Osteoporosis and low-bone mass affects a whopping 54 million people.
Ten million actually have the condition while another 44 million have low-bone density, which puts them at increased risk. This means that half of all adults over the age of 50 are at risk of breaking a bone and should be concerned about bone health says the National Osteoporosis Foundation.
"We have our blood pressure checked regularly, and our cholesterol levels measured, but too many of us ignore screening for bone health," Dr. E. Michael Lewiecki, M.D., director of the New Mexico Clinical Research and Osteoporosis center, tells Newsmax. "Elevated blood pressure can lead to a stroke while elevated cholesterol levels may lead to a heart attack. Low bone density can lead to hip fractures, which can also be deadly. "
The National Osteoporosis Foundation has a lot of tips and information about how you can prevent, manage and even reverse the potentially debilitating disease.
Studies show that approximately one in two women and up to one in four men age 50 or older will break a bone due to osteoporosis.
"This can seriously affect your independence and lifestyle," notes Lewiecki.
Risk factors include some that are uncontrollable and some that involve lifestyle behaviors.
Uncontrollable risk factors:
- Being over the age of 50.
- Being female.
- Family history of osteoporosis.
- Low body weight or being too thin.
- Broken bones or height loss.
Controllable risk factors:
- Not getting enough calcium or vitamin D.
- Not eating enough fruits and vegetables.
- Getting too much protein, sodium and caffeine.
- Having an inactive lifestyle.
- Drinking too much alcohol.
- Losing weight.
"It's important to note that osteoporosis and the broken bones it can cause are NOT part of normal aging," NOF Chief Marketing Officer Claire Gill tells Newsmax. "There is a lot you can do to protect your bones throughout life. Osteoporosis prevention should begin in childhood, but it doesn't stop there. Whatever your age, the habits you adopt now can affect your bone health for the rest of your life."
Lewiecki recommends that all women over the age of 65 and men over the age of 70 get screened annually.
"And if you've suffered previous bone fractures, screening should begin at age 50," he says.
There are medications used to treat osteoporosis. One type helps rebuild new bone, while another slows down bone cells to allow more calcium absorption and prevent more loss.
"It's kind of a one-two punch," notes Lewiecki.
Osteoporosis usually has no symptoms until the person fractures a bone, which is why it is nicknamed "the silent disease."

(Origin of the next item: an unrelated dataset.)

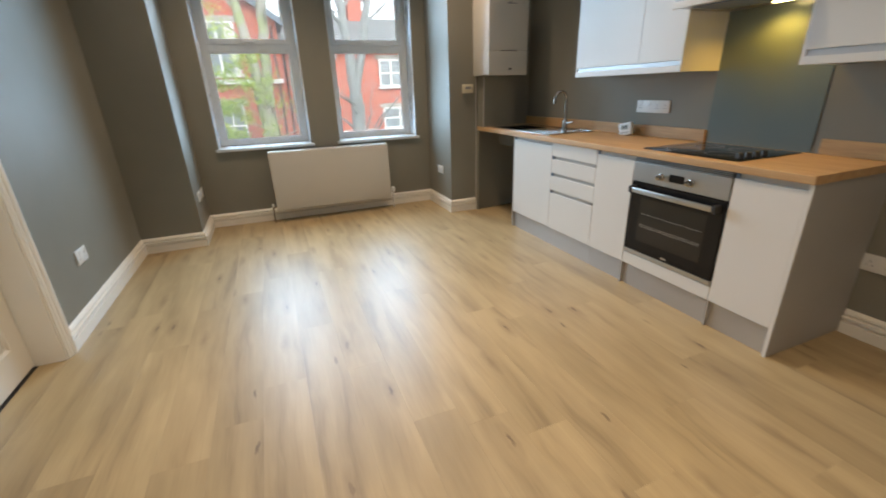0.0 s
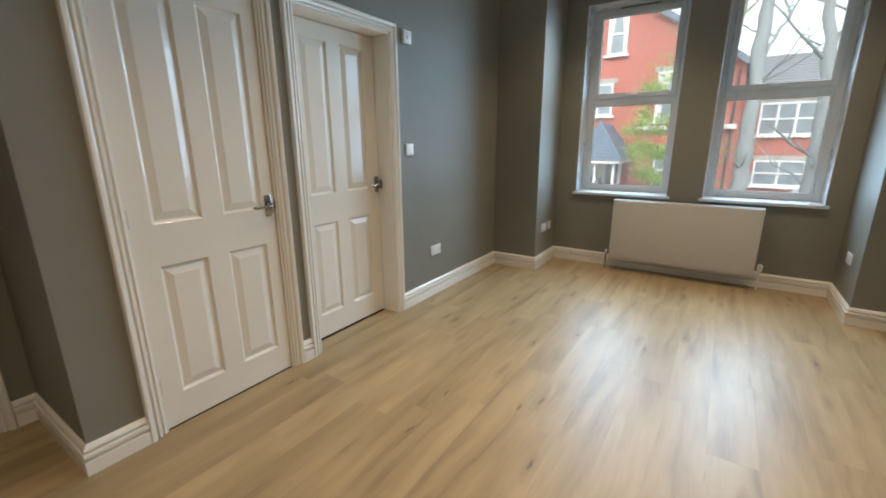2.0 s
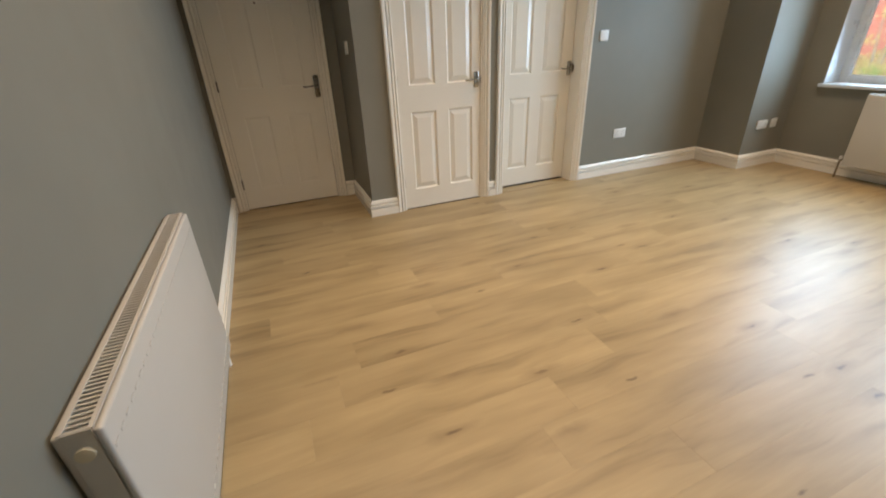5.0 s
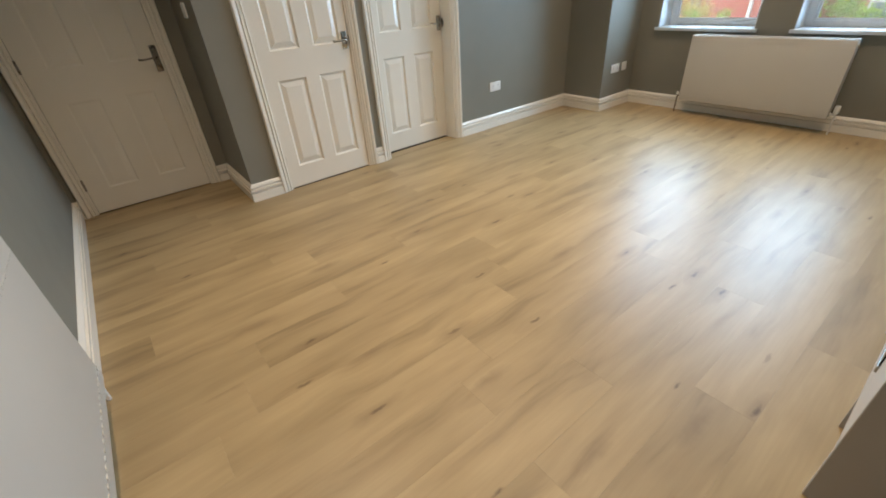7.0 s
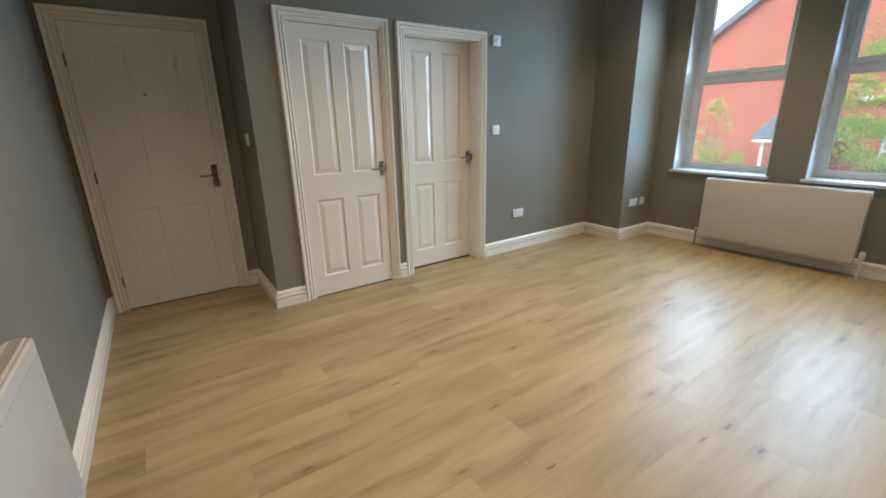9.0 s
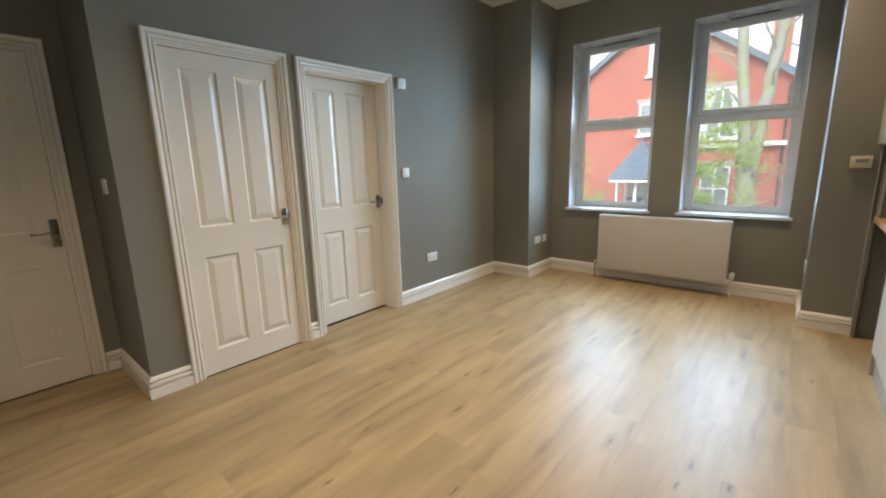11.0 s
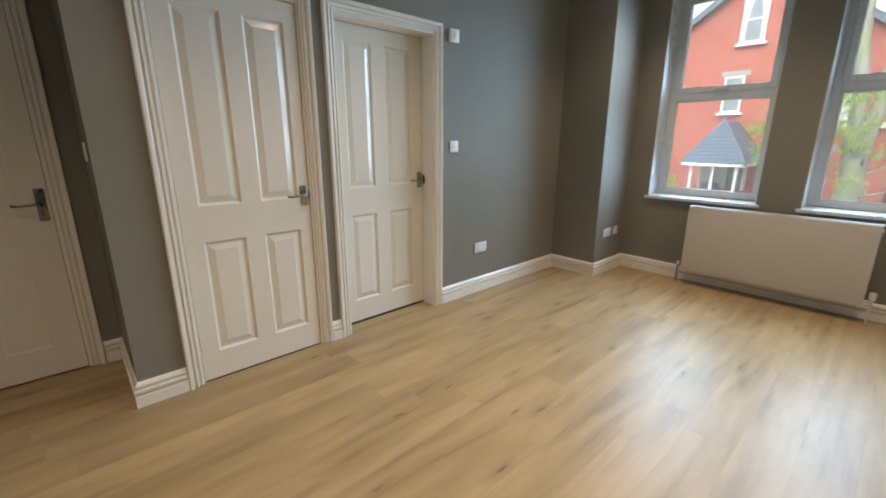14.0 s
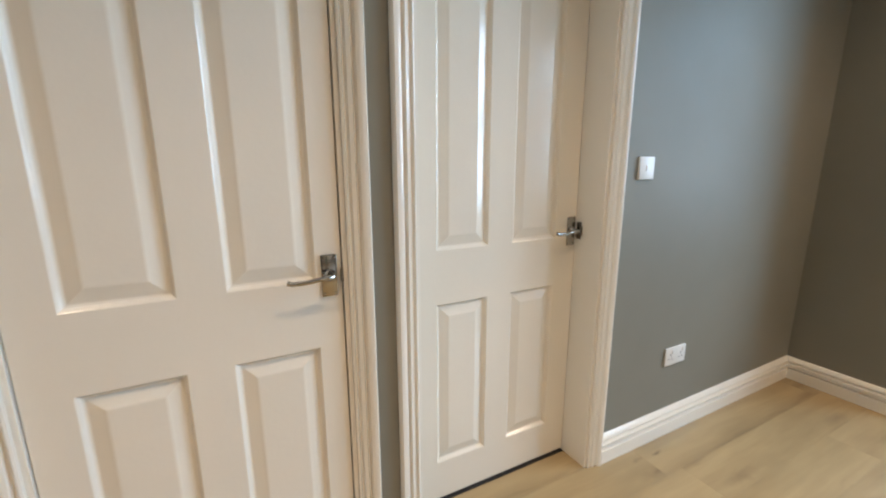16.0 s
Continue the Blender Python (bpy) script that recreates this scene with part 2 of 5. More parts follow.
def brickwork():
    m, n, l, p = nodes_of("red_brick")
    tc = n.new("ShaderNodeTexCoord")
    sp, cb = n.new("ShaderNodeSeparateXYZ"), n.new("ShaderNodeCombineXYZ")
    l.new(tc.outputs["Object"], sp.inputs[0])
    ad = n.new("ShaderNodeMath")
    l.new(sp.outputs[0], ad.inputs[0])
    l.new(sp.outputs[1], ad.inputs[1])
    l.new(ad.outputs[0], cb.inputs[0])
    l.new(sp.outputs[2], cb.inputs[1])
    b = n.new("ShaderNodeTexBrick")
    b.inputs["Scale"].default_value = 1.0
    for k, val in (("Brick Width", 0.225), ("Row Height", 0.075), ("Mortar Size", 0.010), ("Bias", 0.0)):
        b.inputs[k].default_value = val
    b.inputs["Color1"].default_value = (0.47, 0.090, 0.052, 1)
    b.inputs["Color2"].default_value = (0.36, 0.066, 0.038, 1)
    b.inputs["Mortar"].default_value = (0.46, 0.24, 0.18, 1)
    l.new(cb.outputs[0], b.inputs["Vector"])
    stain = noise_node(n, l, tc.outputs["Object"], 0.5, 5)
    col = mixed(n, l, 0.6, b.outputs[0], ramp(n, l, stain, [(0.3, (0.75, 0.72, 0.7)), (0.7, (1.1, 1.1, 1.1))]), "MULTIPLY")
    l.new(col, p.inputs["Base Color"])
    p.inputs["Roughness"].default_value = 0.9
    bump(n, l, p, b.outputs["Fac"], -0.4, 0.01)
    MATS["red_brick"] = m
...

"We see people who have lost height or are slumped over and take an x-ray of the spine and sure enough there is a fracture," says Lewiecki. "Two thirds of people with spinal fracture don't even know they have them. That's why it is so important to discuss bone health with your doctor."
Harvard Medical School researchers noted that calcium is an important nutrient for building bone and slowing the pace of bone loss, but it's not a "magic bullet." It needs its indispensable assistant, vitamin D, to help the body absorb calcium.
Experts recommend taking 1,000 milligrams (mg) of calcium daily for adults up to age 50 and 1,200 milligrams for people aged 51 and older when bone loss accelerates. Fortified foods can help provide the vitamin D your need to absorb calcium efficiently or you can manufacture your own by spending 5 to 30 minutes in the sun daily, making sure arms and legs are exposed.
Exercise is also an important component of bone health. But always check with your healthcare provider to ensure you embark upon a safe program.
"You may want to avoid high impact weight bearing exercises like jogging, running, or jumping rope if you are increased risk of fracture," Gill said. "Low-impact weight bearing exercises can also help keep bones strong and are a safe alternative. Elliptical machines and fast walking on a treadmill or outdoors are two examples."
In addition, she recommends lifting weights or using exercise bands to offer resistance against gravity and build stronger bones.
"Osteoporosis is manageable," she says. "Although there is no cure, there are steps you can take to prevent, slow down or stop its progress. In some cases, you may even be able to improve bone density and reverse the disorder to some degree."